Blog do Carpinejar

ALTAR VAZIO, JORNAIS DE ONTEM

Arte de Eduardo Nasi

No avião, uma passageira ao meu lado soltava gritos histéricos a cada turbulência.

Eu não me perturbei, não fui influenciado pelo seu medo: não me importava se fosse cair ou não.

No estádio, houve princípio de confusão, não corri para a saída. Permaneci tranquilo em meu degrau, não me importava se fosse me machucar ou não.

Se sou assaltado, devo virar os ombros. Se sou ameaçado, devo virar as costas. Não tenho receio das consequências.

Aceito absolutamente os riscos. A morte não me desagrada, a vida não me inquieta.

Não há vontade de me matar, muito menos de acordar.

Após a separação, não sofro de pressa nenhuma para concluir meus trabalhos. Não reclamo dos prazos. Não quero terminar logo uma palestra. Não apresso a porta de casa. Não defino um motivo para sair ou regressar. Um domingo lindo e uma segunda-feira chuvosa não guardam diferença. O altar vazio é igual a uma prateleira.

Não me preocupo com a minha saúde, ou com a aparência.

Na última sexta, dirigi de Porto Alegre até Caxias do Sul. Assim que atravessei o pedágio, voltei. Só precisava ir para longe e não parar nunca.

Pretendo cansar meu sofrimento. Rezo para desmaiar, e pensar menos.

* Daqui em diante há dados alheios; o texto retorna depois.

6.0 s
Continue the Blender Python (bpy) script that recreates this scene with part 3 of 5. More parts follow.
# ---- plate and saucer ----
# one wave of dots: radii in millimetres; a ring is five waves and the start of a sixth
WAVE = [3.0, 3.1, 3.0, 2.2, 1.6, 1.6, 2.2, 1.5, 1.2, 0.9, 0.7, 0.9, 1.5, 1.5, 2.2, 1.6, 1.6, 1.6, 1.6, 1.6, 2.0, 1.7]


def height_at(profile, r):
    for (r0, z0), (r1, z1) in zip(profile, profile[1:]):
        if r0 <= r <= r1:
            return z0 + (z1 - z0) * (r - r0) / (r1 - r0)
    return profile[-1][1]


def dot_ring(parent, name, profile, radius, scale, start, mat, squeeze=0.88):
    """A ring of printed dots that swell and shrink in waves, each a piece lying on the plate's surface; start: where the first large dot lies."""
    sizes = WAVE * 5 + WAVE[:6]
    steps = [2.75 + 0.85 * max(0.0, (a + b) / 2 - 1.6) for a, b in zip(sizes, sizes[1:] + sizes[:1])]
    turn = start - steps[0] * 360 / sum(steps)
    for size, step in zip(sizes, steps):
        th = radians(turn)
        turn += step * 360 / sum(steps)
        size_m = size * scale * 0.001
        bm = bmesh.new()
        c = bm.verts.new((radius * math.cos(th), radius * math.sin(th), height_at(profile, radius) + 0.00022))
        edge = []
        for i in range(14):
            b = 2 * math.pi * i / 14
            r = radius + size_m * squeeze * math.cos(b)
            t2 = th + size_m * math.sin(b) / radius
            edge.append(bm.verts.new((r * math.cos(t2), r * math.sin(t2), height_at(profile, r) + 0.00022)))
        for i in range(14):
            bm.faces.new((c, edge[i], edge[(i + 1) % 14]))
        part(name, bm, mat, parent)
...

Antes economizava tempo, reduzia as estadas nos hotéis, a duração dos voos, os afazeres, para ficar com ela. Agora o intervalo é inútil e minhas mãos são jornais de ontem.

Estou curiosamente tranquilo. O desespero me tranquiliza. O desespero me torna invencível. A expectativa é nula e, portanto, duradoura.

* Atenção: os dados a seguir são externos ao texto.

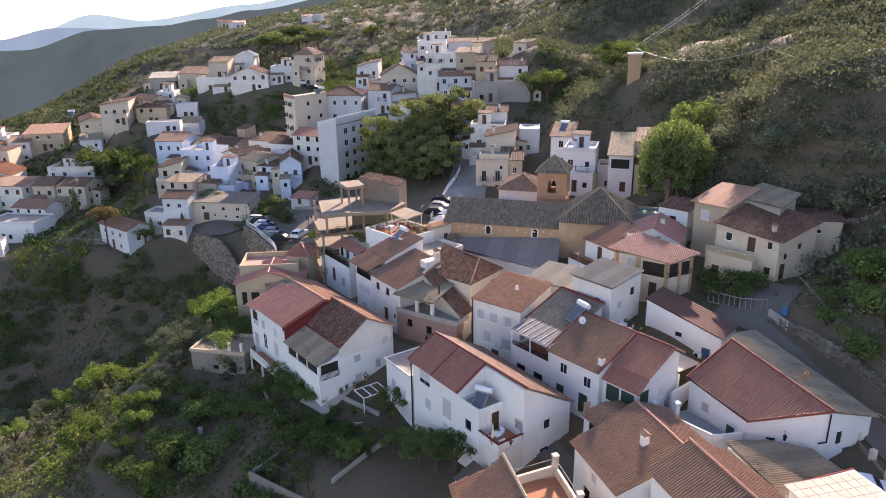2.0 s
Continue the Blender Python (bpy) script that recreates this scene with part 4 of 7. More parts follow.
    # house at the alley's foot with a small terrace
    l = poly_house("house with brown tiled slope and a cream walled terrace", [(3.4, 48.0, 9.0), (3.4, 40, 9.0), (6.8, 40, 11.0), (6.8, 48.6, 11.0)], 4.2, CREAM, {0: [(1.2, 2.6, 0.9, 1.2, "s")]},
                   [([(3.0, 47.6, 9.15), (3.0, 39.5, 9.15), (6.85, 39.5, 11.25), (6.85, 48.9, 11.25)], (1, 0, 0.5), BROWNTILE, "tile"),
                    ([(2.6, 50.2, 8.2), (2.4, 47.2, 8.2), (4.6, 47.6, 9.3), (5.6, 49.8, 9.3)], (1, 0.1, 0.4), SALMON, "tile")])
    cap(l, *local(l, (6.85, 39.5, 11.35), (6.85, 48.9, 11.35)), FIBRE, 0.16)
    t = poly_house("cream walled roof terrace with terracotta floor", [(6.9, 48.5, 8.2), (7.0, 40, 8.2), (11.9, 40, 8.2), (11.8, 49.4, 8.2)], 4.2, CREAM, {2: [(2, 1.0, 1.0, 1.2, "s")]}, name="roof_terrace", category="terrace")
    part("floor", Shape().box(0.2, 4.8, -8.4, 0.4, 3.98, 4.03).mesh("floor", TERRACOTTA), t)
    s = Shape().box(4.65, 4.9, -8.5, 0.7, 3.95, 4.8, 0.03)
    s.v += [Vector(p) for p in ((0, -0.1, 4.0), (4.8, 0.75, 4.0), (4.8, 0.75, 4.85), (0, -0.1, 4.85), (0, 0.12, 4.0), (4.8, 0.97, 4.0), (4.8, 0.97, 4.85), (0, 0.12, 4.85))]
    k = len(s.v) - 8
    s.f += [(k, k + 1, k + 2, k + 3), (k + 7, k + 6, k + 5, k + 4), (k + 3, k + 2, k + 6, k + 7), (k, k + 3, k + 7, k + 4), (k + 1, k + 5, k + 6, k + 2)]
    part("parapet", s.mesh("parapet", CREAM), t)
    for x, y in ((4.75, 0.85), (4.75, -4.2)):
        part("post", Shape().box(x - 0.22, x + 0.22, y - 0.22, y + 0.22, 3.9, 5.75, 0.03).box(x - 0.28, x + 0.28, y - 0.28, y + 0.28, 5.75, 5.9, 0.03).mesh("post", CREAM), t)
    part("handrail", Shape().tube([(4.75, 0.85, 5.5), (0.2, 0.1, 5.5)], 0.03).tube([(4.75, 0.85, 5.5), (4.75, -4.2, 5.5)], 0.03).mesh("handrail", METAL), t)
    # garden shed
    poly_house("small white garden shed with dark flat roof", [(4.3, 54.6, 5.2), (5.3, 52.4, 5.2), (7.6, 53.8, 5.2), (6.5, 56.3, 5.2)], 3.0, OLDWHITE, {0: [(0.5, 0.05, 0.9, 1.8, "d")]},
               [([(4.1, 54.7, 5.3), (5.2, 52.1, 5.3), (7.8, 53.7, 5.4), (6.6, 56.6, 5.4)], (0.9, 0.4, 0.05), DARKSHED, "wide")], "shed", category="shed")
    # porch house beside the hipped roof
    j = poly_house("white corner house with salmon hipped porch roof", [(16.6, 54.6, 9.9), (17.2, 51.2, 9.9), (21.0, 51.6, 10.2), (20.4, 55.2, 10.2)], 5.2, WHITE, {0: [(0.8, 3.2, 1.9, 1.3, "o")]},
                   [([(16.3, 54.8, 10.0), (17.0, 50.8, 10.0), (18.6, 51.6, 11.1), (18.1, 54.4, 11.1)], (1, 0.1, 0.5), SALMON, "tile"), ([(18.1, 54.4, 11.1), (18.6, 51.6, 11.1), (21.2, 51.4, 10.4), (20.6, 55.4, 10.4)], (-1, 0, 0.4), SALMON, "tile")])
    chimney(j, 0.2, 0.0, 4.9, 1.0, 0.4, PINKBRICK)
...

Voltei a ser humilde, a escutar as canetas, as moedas, os objetos caindo no chão e recolhê-los aos seus donos desajeitados.

A fossa me corrige a postura. Tenho falado baixo, peço licença às cadeiras e desculpa às paredes. Nunca andei tão educado, comedido, respondo imediatamente as ligações maternas.

A fossa devolve a modéstia. Você pode ser arrogante, mas o sofrimento amoroso rompe com a vaidade, fere a estima, sangra seu egoísmo.

Passa a se interessar pelos conselhos de todos, do síndico ao caixa do banco. Passa a andar devagar pelo bairro, enxerga cartomantes nos postes e beijos nos carros parados.

Não existe imunidade. Não tem como se defender da saudade.

O fim do amor é um retrocesso ambicioso. Não vai se valer da cautela. Não vai se apoiar na fama. Não vai fugir do desastre.

Você pode ser um empresário afortunado e rastejar para que alguém volte.

Você pode ser um ator de sucesso e mendigar uma segunda chance.

Você pode ser um engenheiro frio e indiferente e mergulhar numa crise de choro sem precedentes.

O amor é o antídoto da soberba. Maestros retomam o papel de solistas. Professores reiniciam seu percurso como alunos.  Senadores se candidatam a vereador.

Aquele que se julgava pronto não tem mais nada fazendo sentido e precisa de tudo de novo.

Tudo de novo. Tudo de novo. Tudo de novo.